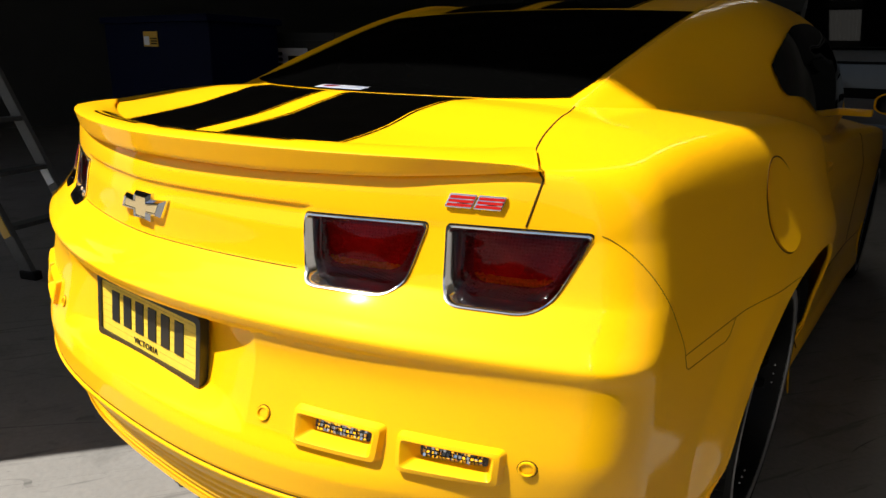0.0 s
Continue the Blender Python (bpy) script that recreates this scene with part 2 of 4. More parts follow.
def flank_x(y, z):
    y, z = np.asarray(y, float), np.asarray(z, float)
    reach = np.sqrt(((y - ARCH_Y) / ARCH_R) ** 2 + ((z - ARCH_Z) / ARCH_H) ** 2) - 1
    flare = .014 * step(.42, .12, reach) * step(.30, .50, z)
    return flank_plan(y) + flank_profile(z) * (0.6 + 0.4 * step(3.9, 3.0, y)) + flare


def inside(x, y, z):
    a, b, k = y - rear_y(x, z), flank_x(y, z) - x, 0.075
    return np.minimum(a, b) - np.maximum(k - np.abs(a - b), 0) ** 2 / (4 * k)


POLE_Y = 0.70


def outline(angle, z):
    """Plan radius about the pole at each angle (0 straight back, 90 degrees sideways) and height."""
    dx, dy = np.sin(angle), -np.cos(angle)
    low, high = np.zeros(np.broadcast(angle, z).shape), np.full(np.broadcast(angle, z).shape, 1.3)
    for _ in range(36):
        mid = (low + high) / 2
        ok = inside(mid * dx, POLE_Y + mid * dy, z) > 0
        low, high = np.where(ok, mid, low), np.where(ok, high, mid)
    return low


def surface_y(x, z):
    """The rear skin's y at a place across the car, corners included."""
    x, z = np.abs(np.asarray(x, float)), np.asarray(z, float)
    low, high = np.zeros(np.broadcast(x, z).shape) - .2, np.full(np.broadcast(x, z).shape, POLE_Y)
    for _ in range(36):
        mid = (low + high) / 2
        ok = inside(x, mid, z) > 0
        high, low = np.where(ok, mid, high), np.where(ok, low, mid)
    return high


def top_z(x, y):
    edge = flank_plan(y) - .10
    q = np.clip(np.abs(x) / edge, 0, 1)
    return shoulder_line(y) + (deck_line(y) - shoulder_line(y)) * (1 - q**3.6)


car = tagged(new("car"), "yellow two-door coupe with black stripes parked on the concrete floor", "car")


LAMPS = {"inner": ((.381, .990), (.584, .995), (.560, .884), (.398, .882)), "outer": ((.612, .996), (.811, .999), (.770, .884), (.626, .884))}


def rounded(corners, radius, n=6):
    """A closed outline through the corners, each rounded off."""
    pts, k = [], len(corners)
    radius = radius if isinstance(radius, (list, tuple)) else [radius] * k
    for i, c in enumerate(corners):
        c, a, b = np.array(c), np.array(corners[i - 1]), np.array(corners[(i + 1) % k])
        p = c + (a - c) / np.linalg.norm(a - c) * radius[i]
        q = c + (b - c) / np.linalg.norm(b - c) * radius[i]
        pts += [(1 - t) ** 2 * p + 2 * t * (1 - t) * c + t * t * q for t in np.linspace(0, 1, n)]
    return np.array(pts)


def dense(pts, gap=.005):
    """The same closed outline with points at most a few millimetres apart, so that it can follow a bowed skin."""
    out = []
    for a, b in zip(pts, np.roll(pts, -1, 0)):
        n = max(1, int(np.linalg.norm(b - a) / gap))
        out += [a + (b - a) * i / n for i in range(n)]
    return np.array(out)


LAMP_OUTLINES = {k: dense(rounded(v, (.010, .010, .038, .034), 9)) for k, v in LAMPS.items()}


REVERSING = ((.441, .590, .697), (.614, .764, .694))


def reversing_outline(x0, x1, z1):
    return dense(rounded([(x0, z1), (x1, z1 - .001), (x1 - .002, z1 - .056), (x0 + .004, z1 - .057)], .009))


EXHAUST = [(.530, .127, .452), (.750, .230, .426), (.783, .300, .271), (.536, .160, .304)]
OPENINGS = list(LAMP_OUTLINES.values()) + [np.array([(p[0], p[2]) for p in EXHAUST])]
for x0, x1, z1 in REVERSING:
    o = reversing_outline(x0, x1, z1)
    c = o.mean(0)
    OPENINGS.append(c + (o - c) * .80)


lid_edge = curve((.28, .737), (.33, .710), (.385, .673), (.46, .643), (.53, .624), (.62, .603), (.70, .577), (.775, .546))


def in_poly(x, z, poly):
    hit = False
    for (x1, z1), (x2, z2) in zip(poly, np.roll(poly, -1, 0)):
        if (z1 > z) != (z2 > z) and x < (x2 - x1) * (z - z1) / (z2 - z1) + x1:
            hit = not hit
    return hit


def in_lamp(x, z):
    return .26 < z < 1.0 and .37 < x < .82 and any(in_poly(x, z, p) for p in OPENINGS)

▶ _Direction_
Your task is to reproduce exactly the lines from the start of the data above through the line containing "POLE_Y = 0.70", leaving every picture out.

▶ _Expected output_
0.0 s
Continue the Blender Python (bpy) script that recreates this scene with part 2 of 4. More parts follow.
def flank_x(y, z):
    y, z = np.asarray(y, float), np.asarray(z, float)
    reach = np.sqrt(((y - ARCH_Y) / ARCH_R) ** 2 + ((z - ARCH_Z) / ARCH_H) ** 2) - 1
    flare = .014 * step(.42, .12, reach) * step(.30, .50, z)
    return flank_plan(y) + flank_profile(z) * (0.6 + 0.4 * step(3.9, 3.0, y)) + flare


def inside(x, y, z):
    a, b, k = y - rear_y(x, z), flank_x(y, z) - x, 0.075
    return np.minimum(a, b) - np.maximum(k - np.abs(a - b), 0) ** 2 / (4 * k)


POLE_Y = 0.70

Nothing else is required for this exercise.